Выставлять Ермолаева я сама пыталась лет с четырнадцати. Но после каждого скандала меня мучило горькое чувство вины за все сказанное ему в лицо. Мама же, привыкшая быть битой, униженной и не знавшая, как выбраться из этого ада, от вопроса, почему мы не можем выгнать его, только плакала. И честно отвечала: она боялась остаться одна. Сохранились фотографии тех времен – она, отечная, грузная, с красными пятнами на лице и шее, улыбается тусклой жалкой улыбкой, на ней безразмерный сиреневый халат. Я нашла эти фотографии, когда по маминой просьбе перебирала альбомы. Карточки стопкой выпали из клапана старого альбома, и мне стало не по себе. Я так долго не хотела помнить те времена и мою великолепную маму, до этого всегда блиставшую на семейных праздниках в маленьком черном платье, а теперь ставшую рыхлой, тяжелой, невыносимой, жалкой. Я быстро собрала фотографии и спрятала их обратно в альбом. Но душное, топкое чувство, которое появляется, когда вспоминаешь то, чего помнить категорически не хочешь, охватило меня. Я подняла голову на умирающую маму, посмотрела на нее, на ее искаженное болью лицо, на ее серые руки. И мне стало остро жалко тех лет, что она потратила на этого ублюдка. Она жила так, словно время никогда не закончится, а когда жизнь ее стала другой, время вдруг стало очень быстро заканчиваться. Быстро-быстро, как вода в треснувшем стакане.

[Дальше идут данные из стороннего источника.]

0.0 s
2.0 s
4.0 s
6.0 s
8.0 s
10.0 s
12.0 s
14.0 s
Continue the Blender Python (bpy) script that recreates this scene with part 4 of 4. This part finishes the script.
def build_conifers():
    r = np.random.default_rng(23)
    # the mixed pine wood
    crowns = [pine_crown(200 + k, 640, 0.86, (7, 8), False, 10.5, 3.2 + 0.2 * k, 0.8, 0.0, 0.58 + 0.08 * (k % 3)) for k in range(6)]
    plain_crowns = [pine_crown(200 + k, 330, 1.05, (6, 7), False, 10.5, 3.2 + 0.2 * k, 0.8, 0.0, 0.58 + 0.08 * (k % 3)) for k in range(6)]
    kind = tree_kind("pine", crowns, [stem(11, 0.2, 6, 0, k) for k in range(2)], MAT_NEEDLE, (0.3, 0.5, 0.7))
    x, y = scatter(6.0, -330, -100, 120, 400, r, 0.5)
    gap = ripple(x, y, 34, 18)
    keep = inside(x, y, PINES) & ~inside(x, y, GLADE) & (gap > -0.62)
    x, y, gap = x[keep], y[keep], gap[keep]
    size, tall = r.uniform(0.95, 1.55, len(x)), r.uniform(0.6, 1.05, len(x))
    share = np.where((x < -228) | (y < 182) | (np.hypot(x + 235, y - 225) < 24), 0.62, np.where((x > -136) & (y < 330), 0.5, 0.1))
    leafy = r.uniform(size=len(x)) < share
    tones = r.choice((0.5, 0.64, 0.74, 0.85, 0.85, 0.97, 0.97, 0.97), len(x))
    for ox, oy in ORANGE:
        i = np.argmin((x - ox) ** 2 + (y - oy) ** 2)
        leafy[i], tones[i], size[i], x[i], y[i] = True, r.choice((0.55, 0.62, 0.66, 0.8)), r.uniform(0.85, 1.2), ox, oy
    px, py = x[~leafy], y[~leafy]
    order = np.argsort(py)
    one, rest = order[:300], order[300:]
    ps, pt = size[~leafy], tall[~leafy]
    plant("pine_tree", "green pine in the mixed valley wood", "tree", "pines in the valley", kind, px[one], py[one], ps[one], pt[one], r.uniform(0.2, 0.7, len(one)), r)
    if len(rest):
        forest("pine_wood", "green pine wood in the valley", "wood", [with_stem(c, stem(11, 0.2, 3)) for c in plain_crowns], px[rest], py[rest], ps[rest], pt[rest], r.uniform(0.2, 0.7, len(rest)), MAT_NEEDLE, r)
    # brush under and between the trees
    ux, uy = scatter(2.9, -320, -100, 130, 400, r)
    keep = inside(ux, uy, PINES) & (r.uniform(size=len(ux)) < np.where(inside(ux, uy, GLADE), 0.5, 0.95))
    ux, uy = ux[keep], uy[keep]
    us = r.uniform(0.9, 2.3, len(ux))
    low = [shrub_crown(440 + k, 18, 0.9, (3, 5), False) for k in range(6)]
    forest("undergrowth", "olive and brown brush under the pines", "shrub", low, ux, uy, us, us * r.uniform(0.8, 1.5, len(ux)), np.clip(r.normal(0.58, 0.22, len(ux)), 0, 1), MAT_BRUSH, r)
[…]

К слову сказать, Ермолаев к моменту маминой смерти был уже мертв. Умирал он долго и мучительно, он гнил заживо. Когда я узнала о том, что с ним произошло, я искренне, звонко захохотала, потому что желала ему смерти много раз. Иногда мне хочется думать, что это я его убила силой своей ненависти. Но все было еще проще и прозаичнее: во время большого застолья в честь своего сорокалетия он крепко обнялся с братом, и тот нечаянно, из братской любви и нежности, как-то по-особенному сломал ему шею. Дальше за него решила провинциальная медицина: сначала врачи сулили ему инвалидное кресло, потом совсем ничего не обещали и напоследок просто забыли о его существовании. Когда его жене с большим трудом и истериками удалось ворваться в его палату, она обнаружила, что пролежнями покрыт даже его лоб. Сердце не выдержало, в легких скопилась жидкость, слабая печень сдалась, и, не дожив до сорока одного года, он умер.
Но пока он не умер и жил с мамой в нашей квартире, должен был появиться какой-то другой, отдельный человек. Им стал Андрей. Андрей, как всегда, таксовал на пятачке у остановки «Дружба», когда увидел маму. Мама стояла, ждала автобус и курила. Андрей подкатил к ней на серебристой «Ладе Приоре», опустил стекло, приподнял фуражку и галантно предложил подбросить ее. Потом предложил ей быть любовниками. Они были уже очень взрослыми, им было по сорок лет. Он уже давно ее любил, и она согласилась.